European Shares Fall Ahead of Jobs Data
European shares fell on Friday, signalling a five-week rally was likely coming to an end as hopes waned that a summit deal to tackle the euro zone crisis would come into effect soon or central banks offer more stimulus measures.
Spanish banks led a selloff among euro zone lenders, down 1.5 percent, on growing concerns that Madrid may need additional aid after the European Central Bank failed to signal new measures to support struggling countries and banks on Thursday.
ECB chairman Mario Draghi dismissed the prospect of buying more distressed sovereign bonds, or lending directly to the euro zone's bailout funds to help support banks and buy debt in the secondary market.
``The ECB mandate is not changing yet. It will probably cut interest rates again but its future role with regard to ESM (rescue fund) financing is still unclear,'' Emmanuel Cau, strategist at JPMorgan, said.
``Even if Europe is moving in the right direction, resolution of the sovereign crisis is going to be a slow process. EU summit announcements were a positive but implementation risks are high and we have few details at this stage.''
Spanish bank BBVA fell 5 percent, also weighed down by dilution associated with the conversion of a bond into shares, while peer Banco Santander was down 2.2 percent. They weighed on the pan-European FTSEurofirst 300 index , which was down 0.2 percent at 1,042.52 points by 1032 after shedding 0.1 percent in the previous session, although the index was still up 2.1 percent for the week.
The euro zone Euro STOXX 50 index was 0.5 percent lower at 2,273.99 points, extending a technical pullback after failing to close above resistance at its 200-day moving average on Thursday.
``Now that resistances are reached, what we should see is sharp corrections and new bounces,'' Valerie Gastaldy, head of Paris-based technical analysis firm Day-By-Day said in a note, adding she expected pan-European indexes to trade in a 4 percent range until the middle of next week.
``As the mid-term trend remains bearish, we expect the breach of the support (and not the resistance) and a return down to the June lows area.''
A third straight session of losses cut the Euro STOXX 50's gains for the week to a mere 0.4 percent, jeopardising its longest weekly winning streak since 2009.

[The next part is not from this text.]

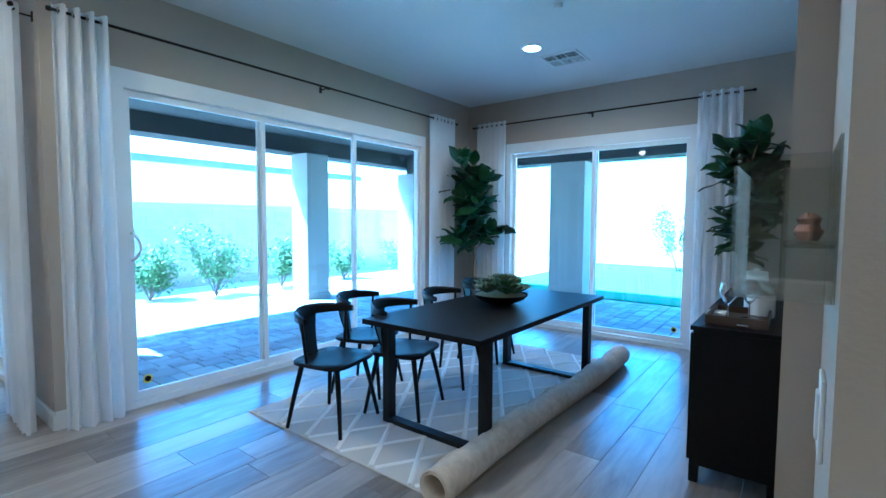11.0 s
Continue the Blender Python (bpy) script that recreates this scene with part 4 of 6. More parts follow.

The surge has came as tensions surrounding the euro zone debt crisis eased following a European agreement to bail out Spanish banks, the establishment of a pro-bailout government in Greece and new EU-wide initiatives to help euro zone lenders.
Also boosting the market in June were expectations that the Federal Reserve would launch a new quantitative easing programme to shore up the U.S. economy in the face of worsening economic activity data.
But these hopes began fading on Thursday when a better-than-expected private employment report raised prospects that non-farm payrolls data due at 1230 GMT may deliver a consensus beat.
``The market has been supported recently by expectations of QE3 in the U.S. and this is very concerning to us because, clearly, the market has yet to price in the weak activity,'' JPMorgan's Cau said.
``As of now, manufacturing activity is weakening, but the labour market seems to hold up. We think that we need to see more weakness in the activity for the Fed to do QE3.''
He added a likely mixed U.S. reporting season, due to start next week, could be ``a reality check'' for U.S. shares, which were still trading just 3.9 percent off three-year highs.
In a risk-off trading day in Europe, defensive shares led gainers, with utilities, food and beverage and healthcare shares up between 0.3 percent and 0.4 percent.